Sparks
MAD! (Transgressive Records)
Contact Jessica Linker about Sparks
Sparks, brothers Ron and Russell Mael, release “JanSport Backpack,” the second single from their upcoming album, MAD!, and announce the album will be released May 23rd via Transgressive Records. The band also reveals full details of MAD!’s artwork, tracklisting, and formats.
Ever the masters of the musical vignette, “JanSport Backpack” is a bittersweet pop song portraying a fading love in Sparks’ inimitable fashion, her JanSport backpack a sad reminder of a relationship on the rocks.

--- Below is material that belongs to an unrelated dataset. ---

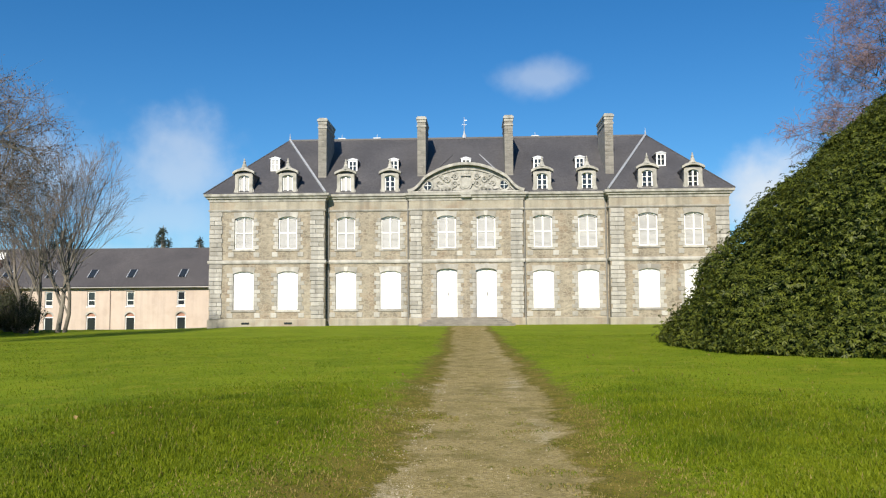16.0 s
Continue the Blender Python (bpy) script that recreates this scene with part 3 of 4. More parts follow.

Ron Mael is one of our most acutely perceptive observers of social mores. In a different discipline – dramaturg, cartoonist, novelist, cineaste, chronicler – he’d be a Moliere, a Hogarth, a Fitzgerald, an Altman, a Swift. He just happens to work within the medium of popular song. His brother Russell Mael has the asset of a talent to put those observations across in a uniquely arresting manner, captivating as a frontman and gifted with a countertenor voice of extraordinary range. The alchemy between Ron on keys and Russell on vocals – Two Hands, One Mouth, to invoke the name of one of their tours – is simply what they do. And they’ve rarely done it better than on MAD!.
MAD! finds Ron and Russell examining cultural phenomena such as branded backpacks, tattoos, performative devotion (whether to a God, a lover, a celebrity or a sports team), the hegemony of banter, and the rise of influencers. The satire is never on-the-nose, always retaining enough ambiguity for the listener to fill in the blanks. And the exquisitely unusual lexicon (you won’t hear the word “epistemology” on many other albums this year) and cultural references (“Howard Hughes in Jordan 2s” on the previously released lead single “Do Things My Own Way”), leap out on every listen.
Musically there are nods to New Wave, Synthpop, Art Rock and Electronic Opera – all genres Sparks had hands in pioneering, or straight-up invented. When you hear echoes of other artists, from Air to Shostakovich, you remind yourself that they’re all people who Sparks influenced in the first place. (Well, maybe not Shostakovich.) Ultimately, however, MAD! is a modern record, which belongs in, and speaks to, the modern world.